Anthony Rollett has been a member of the faculty at Carnegie Mellon University since 1995, including five years as department head. He is the PI and co-director of the Institute for Model-Based Qualification & Certification of Additive Manufacturing (IMQCAM), which is a NASA-supported Science Technology & Research Institute. He is also the co-director of the Next Manufacturing Center on additive manufacturing.
Previously, he worked at the Los Alamos National Laboratory. There, he was group leader of metallurgy from 1991-1994 and deputy division director of materials science and technology for a year after that.
He has been a Fellow of ASM since 1996, Fellow of the Institute of Physics (UK) since 2004 and Fellow of TMS since 2011. He received the Cyril Stanley Smith Award from TMS in 2014, was elected as Member of Honor by the French Metallurgical Society in 2015, and became the US Steel Professor of Metallurgical Engineering and Materials Science in 2017. He received Cyril Stanley Smith Award from the International Conference on Recrystallization and Grain Growth in 2019 and also the International Francqui Professor for 2020-2021, from the Francqui Foundation, Belgium. In 2023, he received the International Freeform and Additive Manufacturing Excellence (FAME) Award at the International Solid Freeform Fabrication Symposium.
His research group is supported by industry, several federal research agencies, and the Commonwealth of Pennsylvania. He is a member of the Basic Energy Science Advisory Committee and the Defense Programs Advisory Committee under the Department of Energy. His lecture notes on texture and anisotropy are widely known and used, and he started a new course on additive manufacturing and materials in 2016. He started a new master’s program in additive manufacturing in the fall of 2018.

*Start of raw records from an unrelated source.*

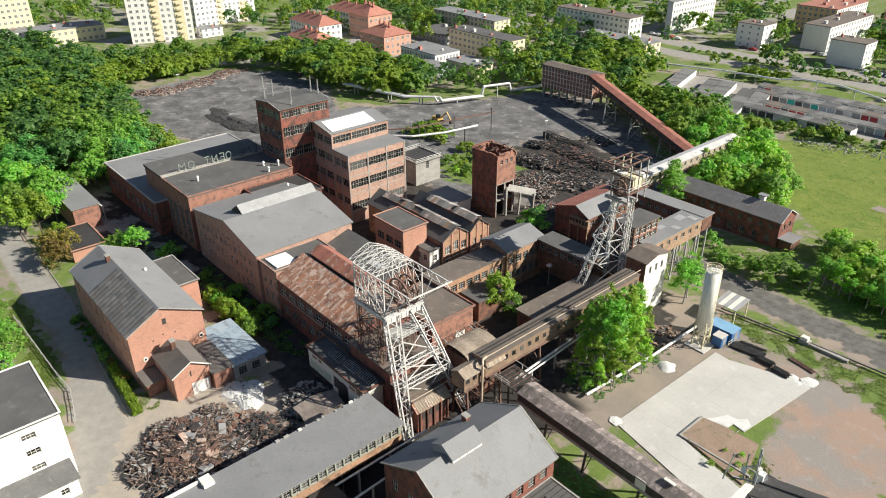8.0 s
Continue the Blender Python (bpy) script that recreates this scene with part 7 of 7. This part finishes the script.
def set_out(limit):
    WANTED.sort(key=lambda w: w[0])
    count, vs, fs, mats_of = 0, [], [], []
    names = [LEAF, LEAF_DARK, LEAF_LIME, LEAF_RUSSET]
    rm, MIXED = random.Random(5), (LEAF, LEAF, LEAF, LEAF_LIME, LEAF_DARK)
    total = 0
    for dist, kind, s, q, z, f, fw, turn, v in WANTED:
        m = at_grid(s, q, z, turn) @ Matrix.Diagonal((fw, fw, f, 1))
        shrub = kind in ("bush", "limebush")
        count += not shrub
        if count <= limit and not (shrub and dist > 190):
            t = new("shrub" if shrub else "tree")
            t.matrix_basis = m
            tagged(t, KINDS[kind][0], "shrub" if shrub else "tree")
            for nm, me in zip(("crown", "trunk"), PROTO[kind][v]):
                ob = new(nm, me)
                ob.parent = t
            continue
        co, fc = FAR_CROWN[kind][v]
        mm = np.array(m)
        vs.append(co @ mm[:3, :3].T + mm[:3, 3])
        fs.append(fc + total)
        mats_of.append(np.full(len(fc), names.index(rm.choice(MIXED) if kind in ("broad", "broad2", "broadlow", "bush") else KINDS[kind][4]), np.int32))
        total += len(co)
    co, fc = np.concatenate(vs), np.concatenate(fs)
    me = bpy.data.meshes.new("far_wood")
    me.vertices.add(len(co))
    me.vertices.foreach_set("co", co.astype(np.float32).ravel())
    me.loops.add(fc.size)
    me.loops.foreach_set("vertex_index", fc.astype(np.int32).ravel())
    me.polygons.add(len(fc))
    me.polygons.foreach_set("loop_start", np.arange(0, fc.size, 3, dtype=np.int32))
    me.polygons.foreach_set("material_index", np.concatenate(mats_of))
    for m in names:
        me.materials.append(m)
    me.update(calc_edges=True)
    me.validate()
    tagged(new("far_wood", me), "distant woods, street trees and scrub around the town", "woods", kind="stuff")


def scatter(kinds, region, spacing, h0, h1, jitter=0.45, keep=1.0, wide=1.0):
    xs, ys = [p[0] for p in region], [p[1] for p in region]
    s = min(xs)
    row = 0
    while s <= max(xs):
        q = min(ys) + (spacing / 2 if row % 2 else 0)
        while q <= max(ys):
            a, b = s + rt.uniform(-jitter, jitter) * spacing, q + rt.uniform(-jitter, jitter) * spacing
            if rt.random() < keep and float(inside(region, np.array([a]), np.array([b]))[0]) > 0:
                plant(rt.choice(kinds), a, b, rt.uniform(h0, h1), wide=wide)
            q += spacing
        s += spacing * 0.87
        row += 1


# birches by the yard
for s, q, h in ((-63.5, 92.5, 16), (-60.5, 94.5, 18.5), (-64.5, 97.0, 17), (-61.0, 99.0, 18), (-66.5, 94.5, 14), (-58.8, 97.5, 16), (-62.5, 103.0, 15), (-59.5, 102.5, 13), (-65.5, 101.0, 15), (-61.5, 90.5, 12), (-58.6, 92.6, 13)):
    plant(rt.choice(("birch", "birch", "birch2", "birch")), s, q, h, wide=1.05)
for s, q, h in ((-57.6, 95.0, 10), (-57.2, 99.5, 9), (-59.4, 88.6, 8), (-58.0, 91.0, 9), (-64.0, 88.8, 9)):
    plant("birch", s, q, h, wide=1.2)
for s, q in ((-62, 88.5), (-60.4, 91), (-66, 90)):
    plant("bush", s, q, 2.2)
# single trees between the buildings
plant("lime", -90.7, 94.6, 9.6)
plant("bush", -88.6, 97.0, 4.0)
plant("birch2", -65.9, 126.8, 12, wide=1.6)
plant("birch2", -66.6, 129.5, 11, wide=1.6)
plant("dark", -112.5, 131, 6.5, wide=1.3)
plant("bush", -115, 129.5, 4)
scatter(["bush", "limebush", "bush", "lime"], [(-164, 138), (-150, 135), (-141, 139), (-140, 150), (-150, 158), (-164, 152)], 3.6, 1.6, 4.2, keep=0.7)
plant("bush", -111, 129, 4.0)
plant("birch2", -93.6, 162.0, 15, wide=1.4)
plant("birch2", -95.0, 166.0, 14, wide=1.4)
for s, q, h in ((-70, 150, 2.4), (-67.5, 151, 2.6), (-61, 150.5, 4.6), (-72, 152, 3), (-58, 153, 6), (-78, 158, 3), (-75, 156, 2.6)):
    plant(rt.choice(("bush", "birch2", "bush")), s, q, h, wide=1.5 if h > 4.5 else 1)
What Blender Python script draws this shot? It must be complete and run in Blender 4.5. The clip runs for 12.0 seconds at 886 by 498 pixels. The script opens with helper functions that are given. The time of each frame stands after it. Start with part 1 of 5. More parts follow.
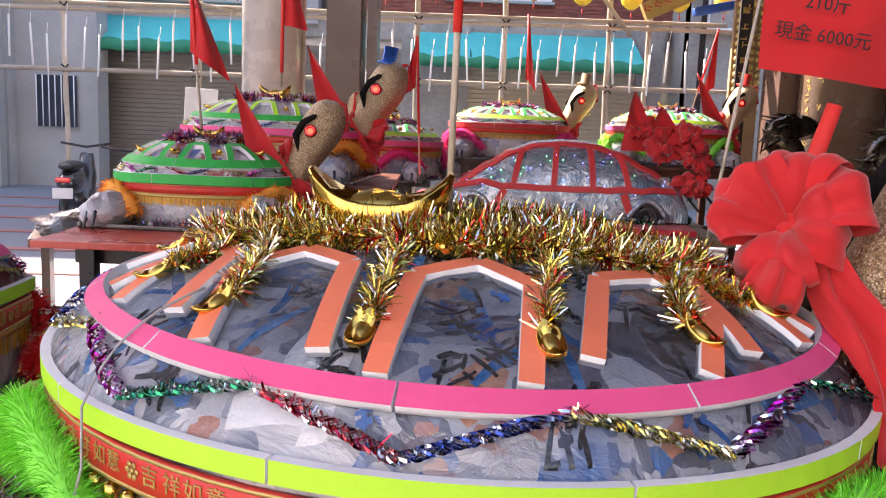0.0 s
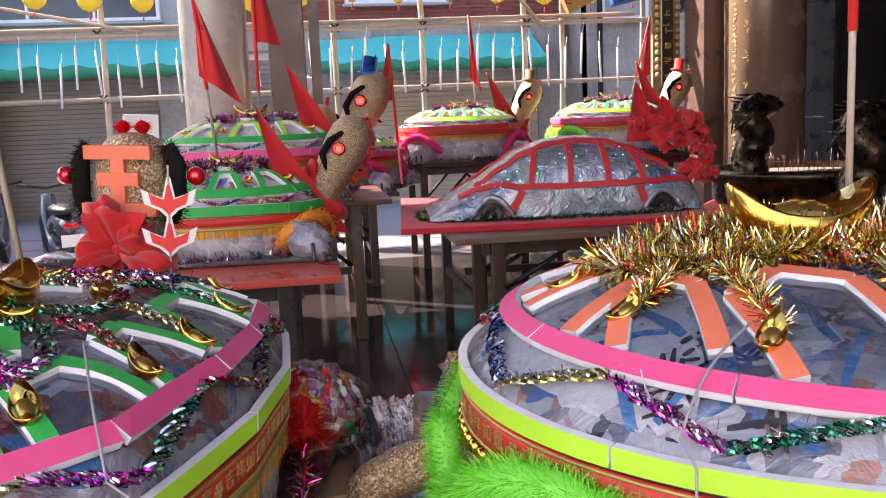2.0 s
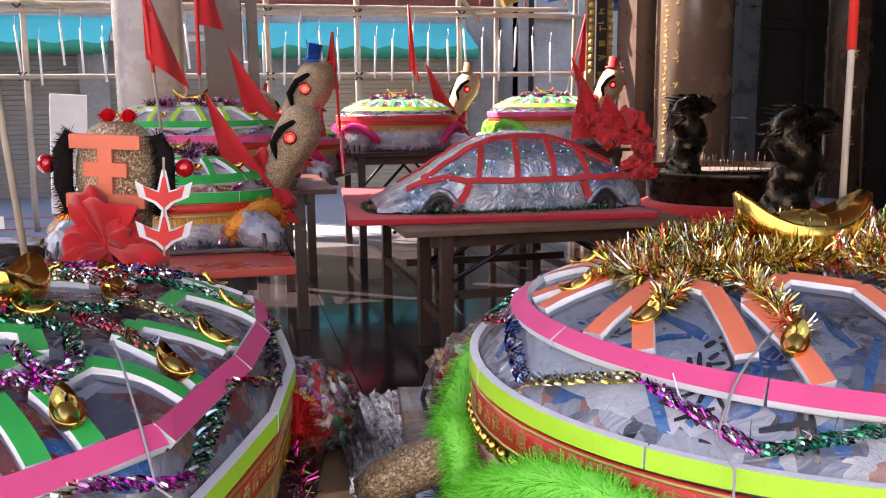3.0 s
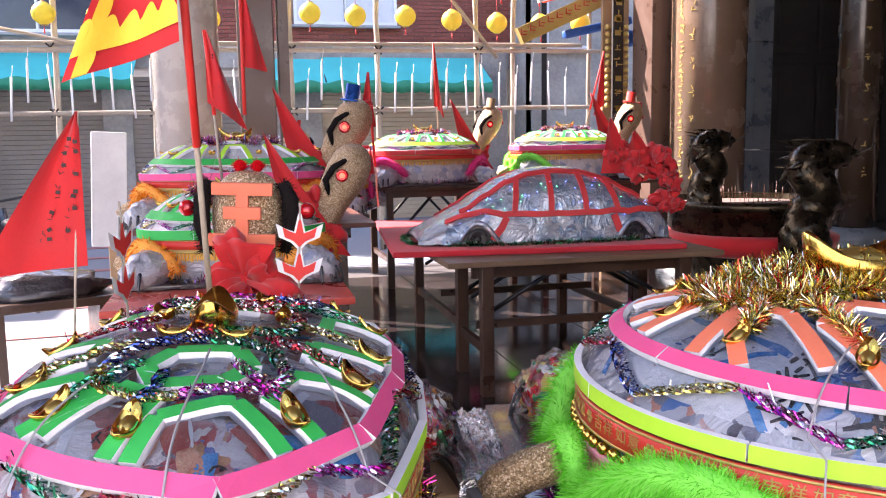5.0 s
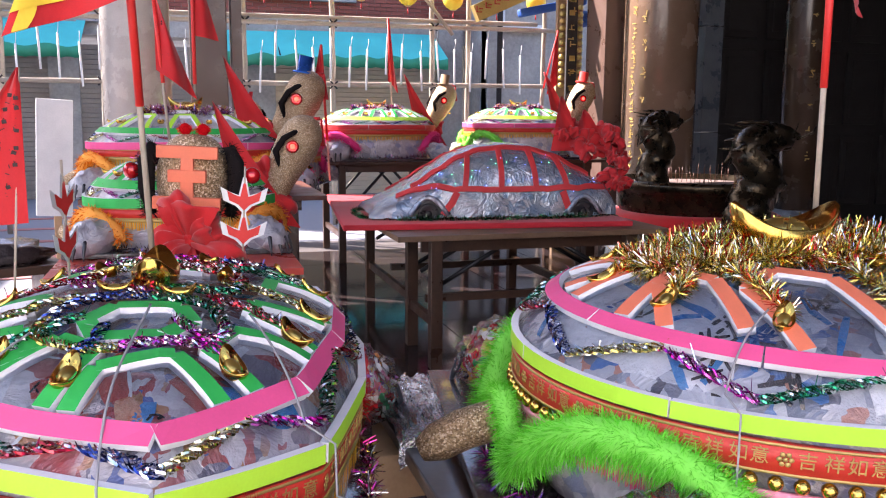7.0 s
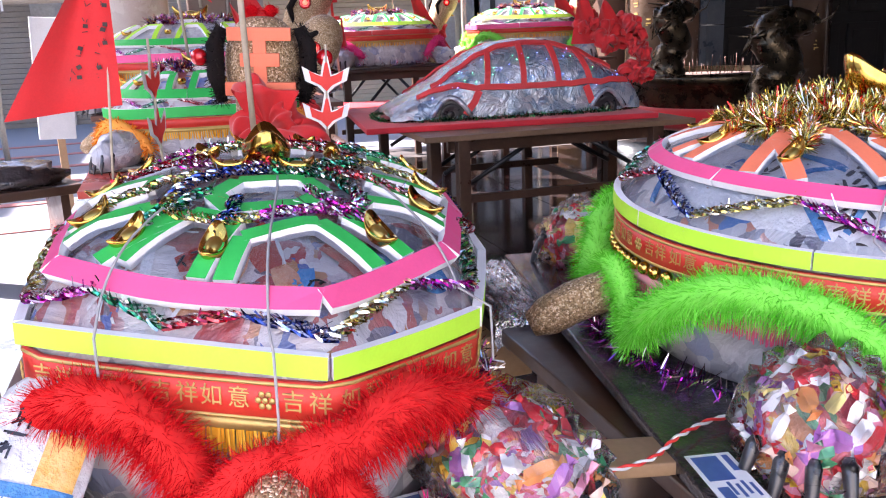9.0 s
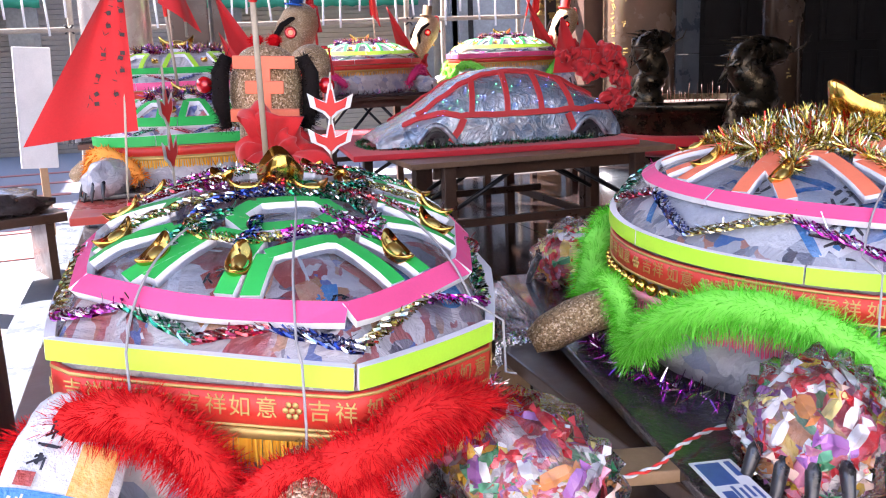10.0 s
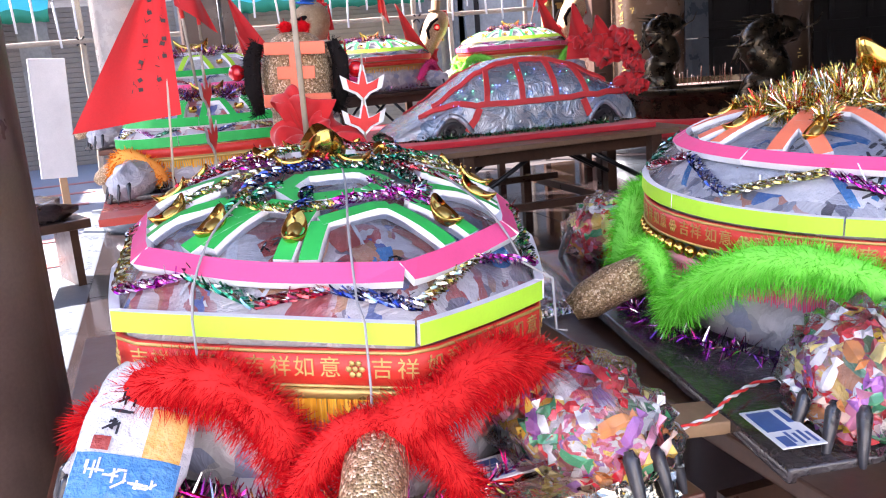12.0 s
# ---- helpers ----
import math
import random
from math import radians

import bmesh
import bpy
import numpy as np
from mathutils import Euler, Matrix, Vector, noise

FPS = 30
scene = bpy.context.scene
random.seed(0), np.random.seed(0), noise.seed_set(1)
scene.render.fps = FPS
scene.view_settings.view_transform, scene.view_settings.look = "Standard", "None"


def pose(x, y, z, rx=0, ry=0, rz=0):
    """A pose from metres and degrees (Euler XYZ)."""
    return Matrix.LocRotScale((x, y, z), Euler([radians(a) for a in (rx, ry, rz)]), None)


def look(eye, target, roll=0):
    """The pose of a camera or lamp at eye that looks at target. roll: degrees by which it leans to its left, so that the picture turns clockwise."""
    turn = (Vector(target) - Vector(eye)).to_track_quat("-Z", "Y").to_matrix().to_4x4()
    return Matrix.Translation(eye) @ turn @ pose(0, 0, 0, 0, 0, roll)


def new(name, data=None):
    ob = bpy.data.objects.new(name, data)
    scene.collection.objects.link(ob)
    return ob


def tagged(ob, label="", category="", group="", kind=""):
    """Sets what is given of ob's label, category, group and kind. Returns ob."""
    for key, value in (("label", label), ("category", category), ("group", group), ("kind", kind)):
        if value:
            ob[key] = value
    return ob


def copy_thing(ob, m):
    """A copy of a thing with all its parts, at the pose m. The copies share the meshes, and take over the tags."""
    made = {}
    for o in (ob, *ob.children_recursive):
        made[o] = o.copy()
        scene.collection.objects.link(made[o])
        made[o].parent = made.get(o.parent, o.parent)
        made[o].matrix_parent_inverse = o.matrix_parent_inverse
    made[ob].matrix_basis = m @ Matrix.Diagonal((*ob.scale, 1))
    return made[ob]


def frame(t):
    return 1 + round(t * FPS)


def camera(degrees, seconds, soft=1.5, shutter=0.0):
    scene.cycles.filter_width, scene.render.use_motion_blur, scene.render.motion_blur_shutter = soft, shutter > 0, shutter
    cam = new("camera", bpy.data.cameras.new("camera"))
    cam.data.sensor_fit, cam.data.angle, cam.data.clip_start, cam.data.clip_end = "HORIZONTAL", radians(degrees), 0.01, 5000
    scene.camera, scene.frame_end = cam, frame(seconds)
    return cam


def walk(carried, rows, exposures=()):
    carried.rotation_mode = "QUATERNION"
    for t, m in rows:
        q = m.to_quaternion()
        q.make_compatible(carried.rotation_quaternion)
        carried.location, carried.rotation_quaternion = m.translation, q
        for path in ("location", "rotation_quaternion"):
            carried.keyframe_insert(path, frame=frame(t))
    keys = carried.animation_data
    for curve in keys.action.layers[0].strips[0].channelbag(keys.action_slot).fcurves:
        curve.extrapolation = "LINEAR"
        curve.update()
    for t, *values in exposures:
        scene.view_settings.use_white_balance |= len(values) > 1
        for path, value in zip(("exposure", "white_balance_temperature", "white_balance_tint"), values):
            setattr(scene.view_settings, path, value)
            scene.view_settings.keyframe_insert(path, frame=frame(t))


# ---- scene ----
cam = camera(54.4, 12.0, soft=1.1)
PATH = [
    (0, (-0.224, 0.432, 1.275), (-0.204, 2.41, 0.981), 2.3),
    (0.5, (-0.466, 0.503, 1.26), (-0.268, 2.467, 0.94), 0.4),
    (1, (-0.608, 0.536, 1.273), (-0.377, 2.502, 0.985), -0.1),
    (1.5, (-0.755, 0.547, 1.269), (-0.483, 2.511, 1.011), -0.7),
    (2, (-0.971, 0.577, 1.299), (-0.681, 2.535, 1.01), -2.4),
    (2.5, (-1.024, 0.594, 1.305), (-0.712, 2.552, 1.045), -1.0),
    (2.7, (-1.054, 0.606, 1.311), (-0.655, 2.541, 1.001), -0.8),
    (4.3, (-1.29, 0.453, 1.348), (-0.744, 2.348, 1.02), -0.3),
    (4.5, (-1.307, 0.44, 1.346), (-0.794, 2.346, 1.023), -0.2),
    (5, (-1.334, 0.424, 1.365), (-0.877, 2.355, 1.114), -0.9),
    (5.5, (-1.334, 0.417, 1.366), (-0.86, 2.346, 1.132), -0.4),
    (6, (-1.323, 0.404, 1.36), (-0.812, 2.311, 1.043), -0.3),
    (6.5, (-1.318, 0.396, 1.358), (-0.793, 2.293, 1.003), -0.1),
    (7, (-1.322, 0.381, 1.345), (-0.764, 2.278, 1.044), 0.4),
    (7.5, (-1.33, 0.388, 1.335), (-0.844, 2.304, 1.029), -0.7),
    (7.7, (-1.334, 0.397, 1.33), (-0.862, 2.315, 1.015), -0.5),
    (9.3, (-1.534, 0.477, 1.262), (-0.954, 2.323, 0.754), -2.1),
    (9.5, (-1.543, 0.468, 1.27), (-0.956, 2.315, 0.775), -1.9),
    (10, (-1.564, 0.439, 1.266), (-0.945, 2.291, 0.833), -2.2),
    (10.5, (-1.604, 0.448, 1.222), (-1.123, 2.354, 0.853), -4.0),
    (11, (-1.623, 0.44, 1.181), (-1.053, 2.291, 0.684), -3.8),
    (11.5, (-1.627, 0.422, 1.194), (-1.004, 2.287, 0.826), -3.9),
    (12, (-1.622, 0.422, 1.228), (-1.032, 2.283, 0.794), -4.7),
]
EXPOSURES = [(0, 2.27, 7500, 22), (2.7, 2.24, 7200, 22), (4.3, 2.12, 7000, 22), (4.6, 2.16, 6950, 22), (5.0, 2.5, 6900, 22), (5.3, 2.82, 6850, 22), (6.0, 2.82, 6800, 22),
             (7.0, 2.3, 6750, 22), (7.7, 2.12, 6700, 22), (9.3, 2.64, 6550, 22), (10.6, 2.66, 6500, 22), (11.0, 2.42, 6500, 22), (11.4, 2.66, 6500, 22), (12, 2.68, 6500, 22)]
walk(cam, [(t, look(eye, target, roll)) for t, eye, target, roll in PATH], EXPOSURES)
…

Rollett’s research focuses on microstructural evolution and microstructure-property relationships in 3D, using both experiments and simulations. Interests include 3D printing of metals, materials for energy conversion systems, strength of materials, constitutive relations, microstructure, texture, anisotropy, grain growth, recrystallization, formability, and stereology. Relevant techniques include high-performance spectral methods in micro-mechanics, dynamic x-ray radiography (DXR) and high-energy diffraction microscopy (HEDM). Important recent results include definition of process windows in 3D printing through characterization of porosity, 3D comparisons of experiment and simulation for plastic deformation in metals, the appearance of new grains during grain growth, and grain size stabilization. He has 320 peer-reviewed journal publications with an h-index of more than 80.